Il governo sull'orlo del baratro


Al G20 aveva provato a rassicurare tutti, sostenendo che «La vita in Italia è la vita di un Paese benestante: i ristoranti sono pieni, sugli aerei a fatica si trovano posti, i posti di vacanza nei ponti sono assolutamente iper-prenotati». Ma negare l'evidenza dopo il declassamento del Paese e le continue richieste di misure concrete da parte dell'Europa era servito a ben poco, come non hanno mancato di sottolineare anche numerosi quotidiani esteri ai quali è stata offerta l'ennesima occasione per facile ironia.
I giornali a lui vicini hanno parlato di speculazione e, mentre il Financial Times affermava che "solo un cambio di leadership può ridare credibilità all'Italia", riattribuivano ad Obama alcune affermazioni di Ben Rhodes che definivano influente un cambio di governo.
Eppure pochi giorni più tardi, dopo che anche la Carlucci ha abbandonato il suo partito e dopo il «È finita» di Maroni, è bastato che Ferrara annunciasse le imminenti dimissioni di Berlusconi perché le borse reagissero in modo positivo con il raggiungimento del record dello spread sui bund tedeschi a quota 490 punti. Passano due ore, Berlusconi smentisce e la Borsa ha rallentato di colpo.

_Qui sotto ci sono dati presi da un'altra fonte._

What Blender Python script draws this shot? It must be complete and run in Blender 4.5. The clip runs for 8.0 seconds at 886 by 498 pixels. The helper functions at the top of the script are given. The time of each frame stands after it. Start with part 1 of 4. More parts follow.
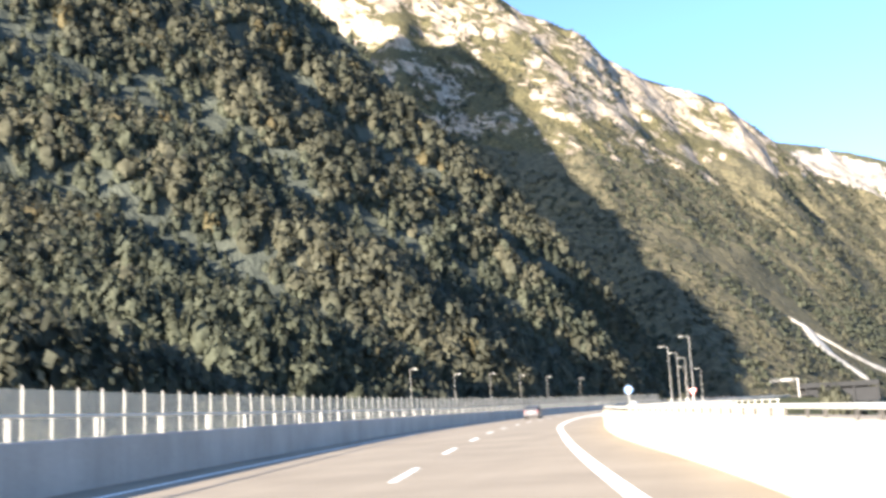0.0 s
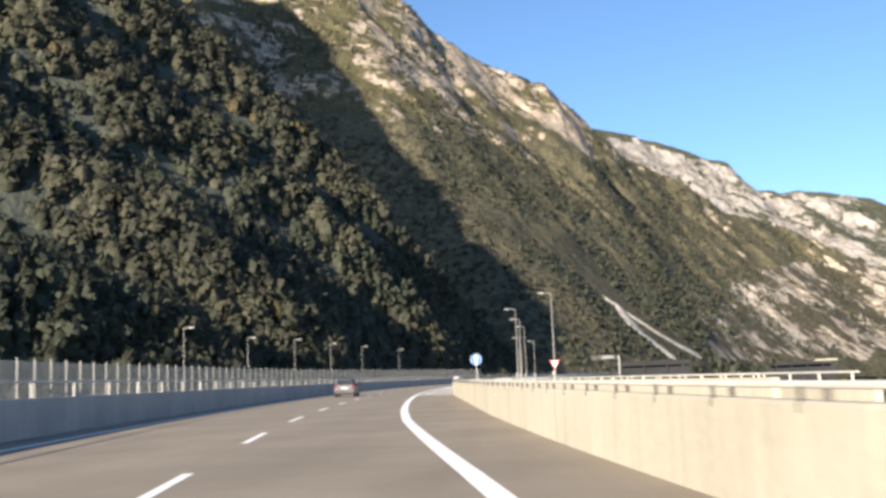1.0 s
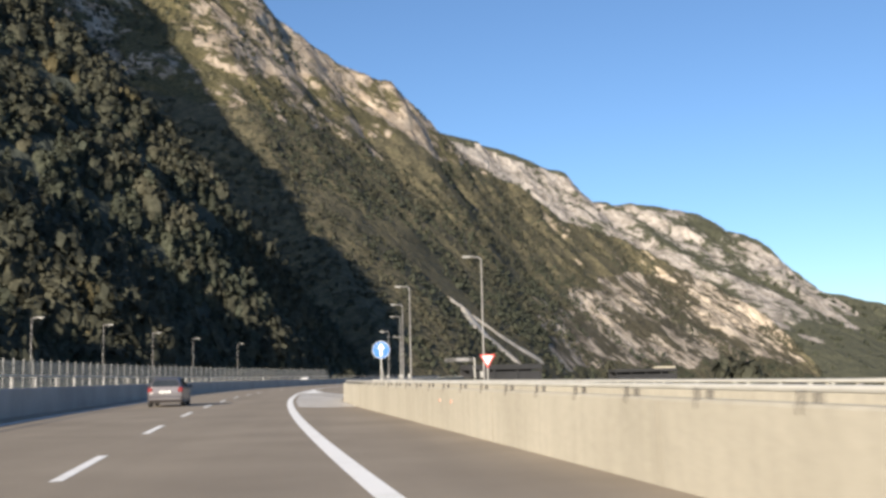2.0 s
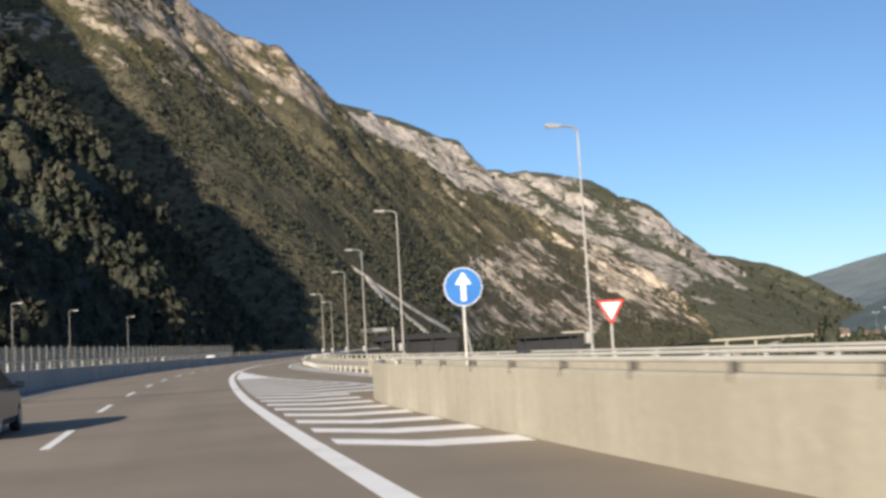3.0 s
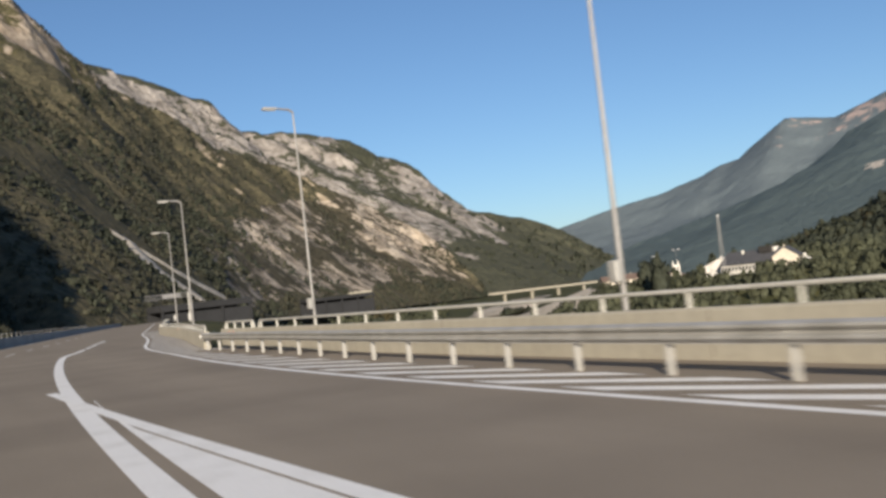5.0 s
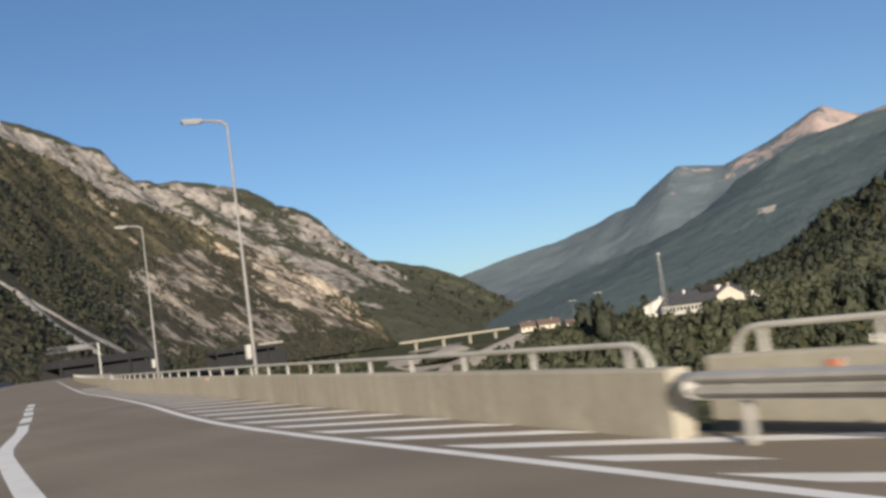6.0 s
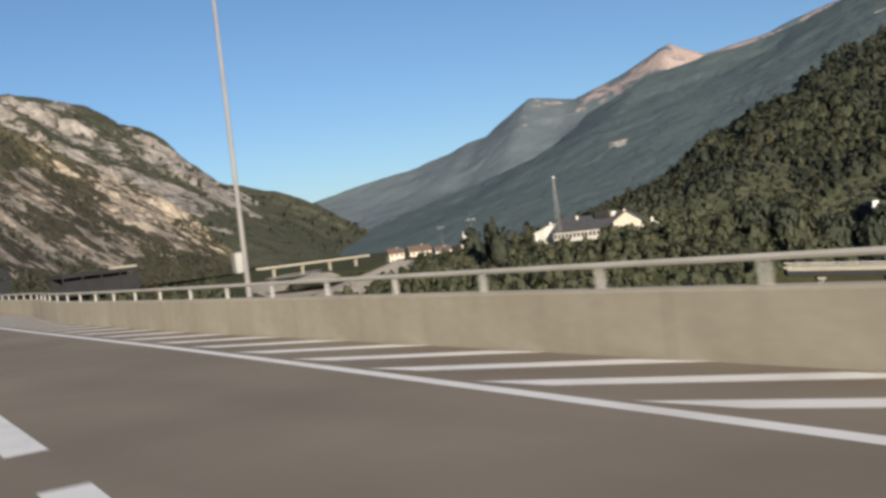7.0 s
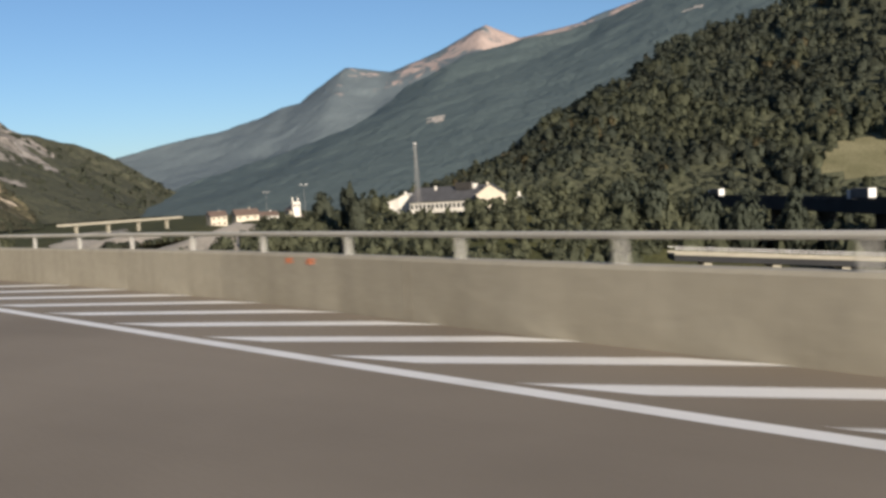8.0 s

Ben diversa, invece, è la situazione in Grecia dove le dimissioni di Papandreou e l'accordo per la formazione di un governo di unità nazionale ha portato ad un forte rialzo delle banche elleniche.
D'altra parte viene automatico ricordare quanto il premier disse nel 1993, dichiarando a Biagi e a Montanelli che «Se non vado in politica, mi mandano in galera e mi fanno fallire». Ora le cose non sono cambiate, anzi, su di lui pesano accuse ancor più gradi (corruzione in atti giudiziari, illeciti nella compravendita di diritti televisivi, frode fiscale, appropriazione indebita, prostituzione minorile, concussione aggravata ed abuso d'ufficio) che potrebbero infierire non poso sulla sua scelta di cedere o meno il passo.
Al momento le carte non sono chiare e le voci che si rincorrono sono molte. Lui afferma in tono quasi intimidatorio: «Domani si vota il rendiconto alla Camera, quindi porrò la fiducia sulla lettera presentata a Ue e Bce. Voglio vedere in faccia chi prova a tradirmi. Non capisco come siano circolate le voci delle mie dimissioni, sono destituite di ogni fondamento». Il fedelissimo Ferrara torna a dire che si dimetterà dopo la richiesta di fiducia e che si andrà alle urne a gennaio. Alcune voci di corridoio, infine, ipotizzano che la possibile scappatoia possa essere il fatto che sia proprio lui, da dimissionario, a guidare il governo verso l'appuntamento con le urne.
Non rimane che attendere le prossime ore per scoprire se ci saranno dimissioni o se i numeri in aula saranno sufficienti per non staccare immediatamente la spina all'attuale esecutivo.